_Exercise aim_: Pick out and copy every line below that has the word "carried".

+++ Information provided

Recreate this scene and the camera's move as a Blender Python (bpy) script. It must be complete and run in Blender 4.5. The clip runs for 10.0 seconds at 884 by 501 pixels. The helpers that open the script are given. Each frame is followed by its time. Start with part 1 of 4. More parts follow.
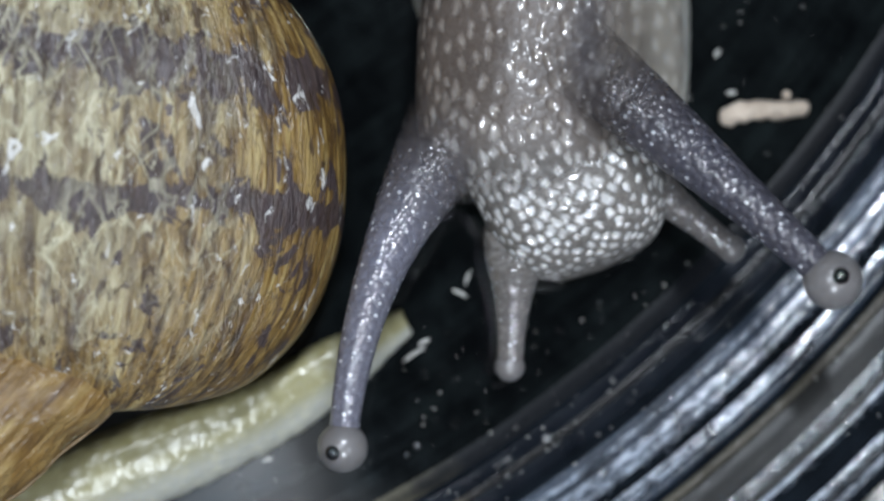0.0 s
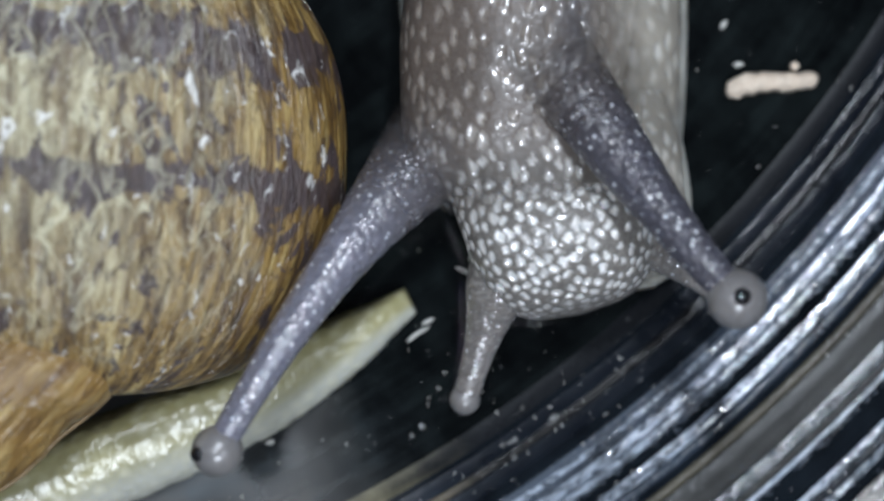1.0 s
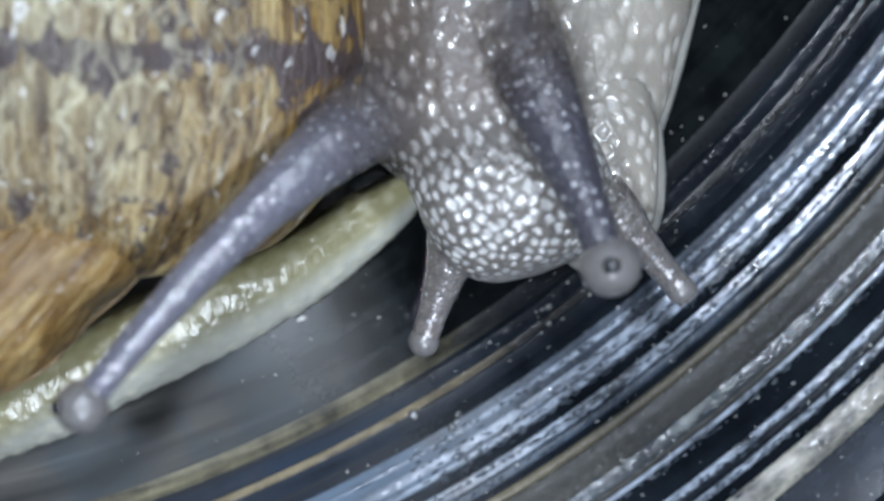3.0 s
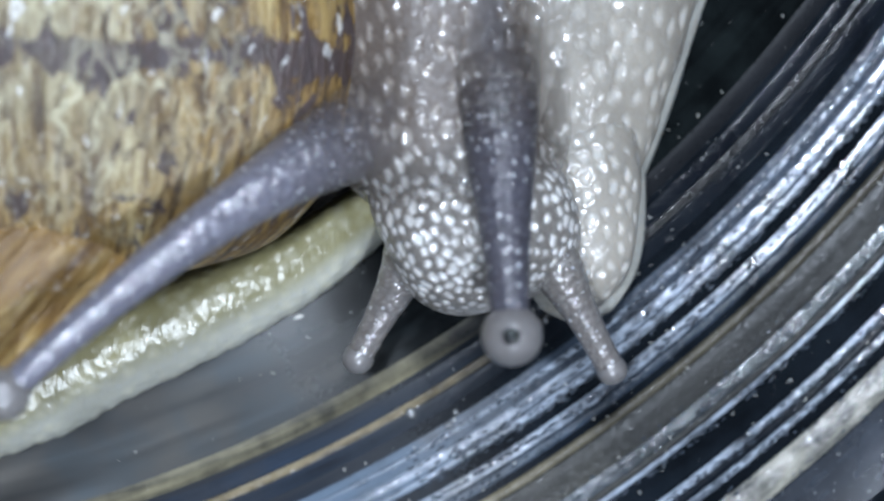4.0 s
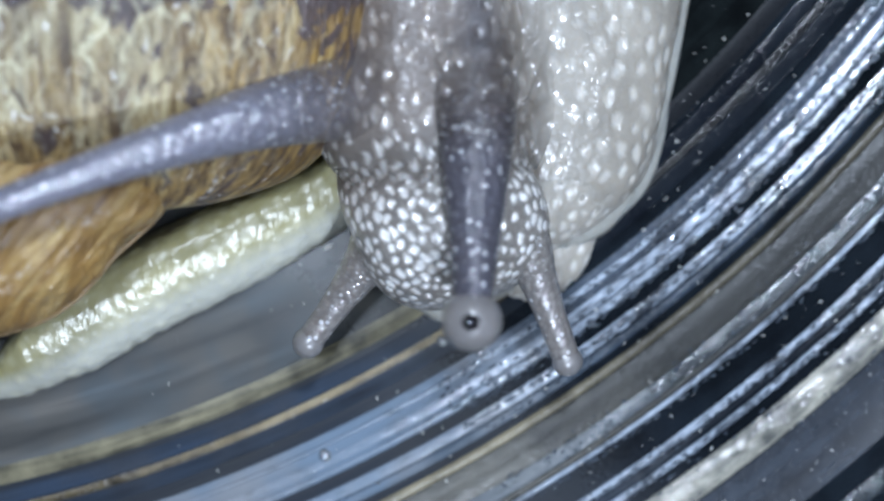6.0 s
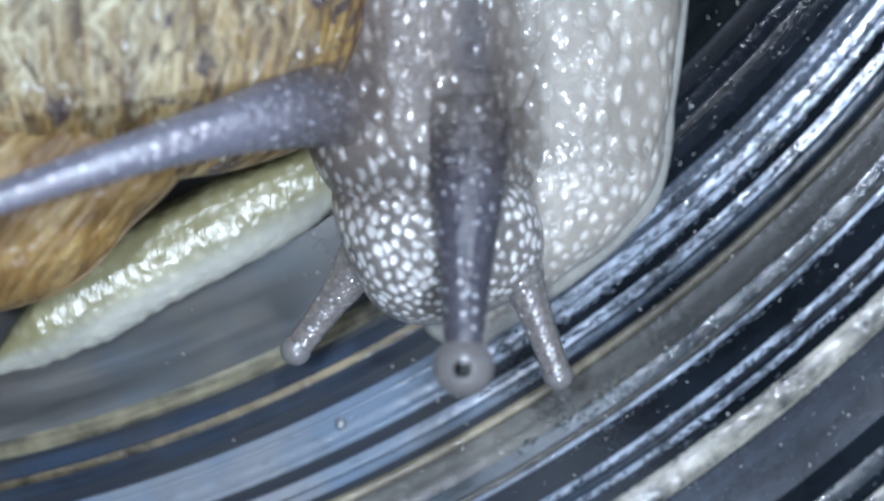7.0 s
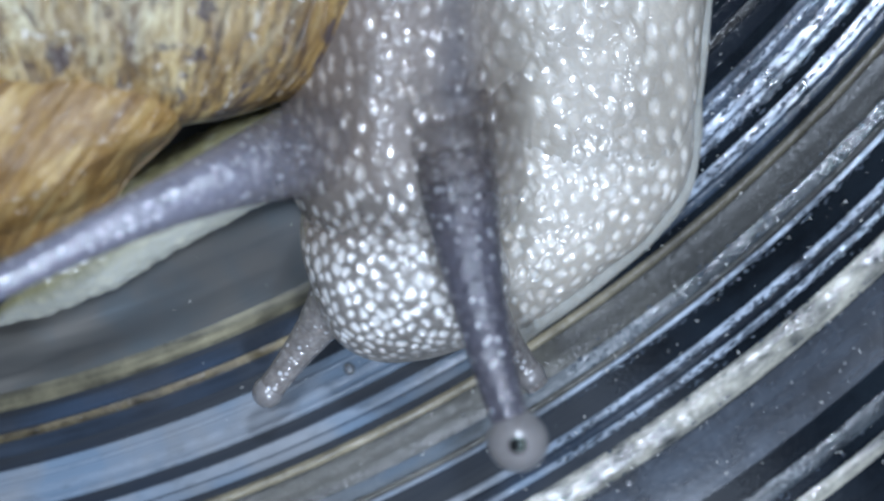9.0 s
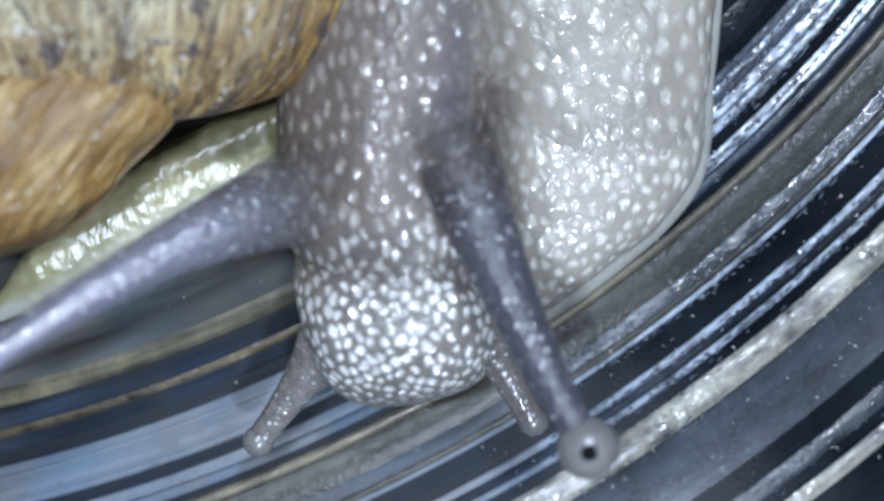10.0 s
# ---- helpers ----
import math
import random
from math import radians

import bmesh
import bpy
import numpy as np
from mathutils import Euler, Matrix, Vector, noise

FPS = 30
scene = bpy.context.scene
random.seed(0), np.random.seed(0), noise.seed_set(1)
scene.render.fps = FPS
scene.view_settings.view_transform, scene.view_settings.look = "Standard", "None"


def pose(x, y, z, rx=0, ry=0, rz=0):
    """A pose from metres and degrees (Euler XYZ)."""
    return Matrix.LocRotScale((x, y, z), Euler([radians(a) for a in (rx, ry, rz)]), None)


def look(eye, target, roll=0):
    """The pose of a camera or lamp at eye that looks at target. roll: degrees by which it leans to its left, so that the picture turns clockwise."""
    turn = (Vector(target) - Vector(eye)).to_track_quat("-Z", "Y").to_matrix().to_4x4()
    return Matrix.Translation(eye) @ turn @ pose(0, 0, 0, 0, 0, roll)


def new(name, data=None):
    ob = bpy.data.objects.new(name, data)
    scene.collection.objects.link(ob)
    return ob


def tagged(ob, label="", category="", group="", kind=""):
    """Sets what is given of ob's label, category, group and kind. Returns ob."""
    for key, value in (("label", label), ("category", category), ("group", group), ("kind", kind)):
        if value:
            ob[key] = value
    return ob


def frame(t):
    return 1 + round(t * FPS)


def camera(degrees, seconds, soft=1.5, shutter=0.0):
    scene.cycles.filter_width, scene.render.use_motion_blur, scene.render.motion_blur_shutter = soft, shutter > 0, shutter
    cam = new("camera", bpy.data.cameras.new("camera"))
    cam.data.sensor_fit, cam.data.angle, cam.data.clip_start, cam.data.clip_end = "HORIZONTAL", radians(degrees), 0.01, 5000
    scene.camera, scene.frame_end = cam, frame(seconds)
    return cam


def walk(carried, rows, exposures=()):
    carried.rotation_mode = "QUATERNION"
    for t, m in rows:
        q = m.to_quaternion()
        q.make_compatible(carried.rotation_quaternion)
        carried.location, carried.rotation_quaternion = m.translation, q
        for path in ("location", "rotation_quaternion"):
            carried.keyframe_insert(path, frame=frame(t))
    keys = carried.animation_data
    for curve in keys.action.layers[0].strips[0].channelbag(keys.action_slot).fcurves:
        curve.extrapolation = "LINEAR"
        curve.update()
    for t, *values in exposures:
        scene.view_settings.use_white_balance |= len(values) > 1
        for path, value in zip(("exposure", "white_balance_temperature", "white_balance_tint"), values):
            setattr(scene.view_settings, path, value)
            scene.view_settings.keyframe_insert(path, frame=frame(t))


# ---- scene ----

++++++

_Solved problem_:
def walk(carried, rows, exposures=()):
    carried.rotation_mode = "QUATERNION"
        q.make_compatible(carried.rotation_quaternion)
        carried.location, carried.rotation_quaternion = m.translation, q
            carried.keyframe_insert(path, frame=frame(t))
    keys = carried.animation_data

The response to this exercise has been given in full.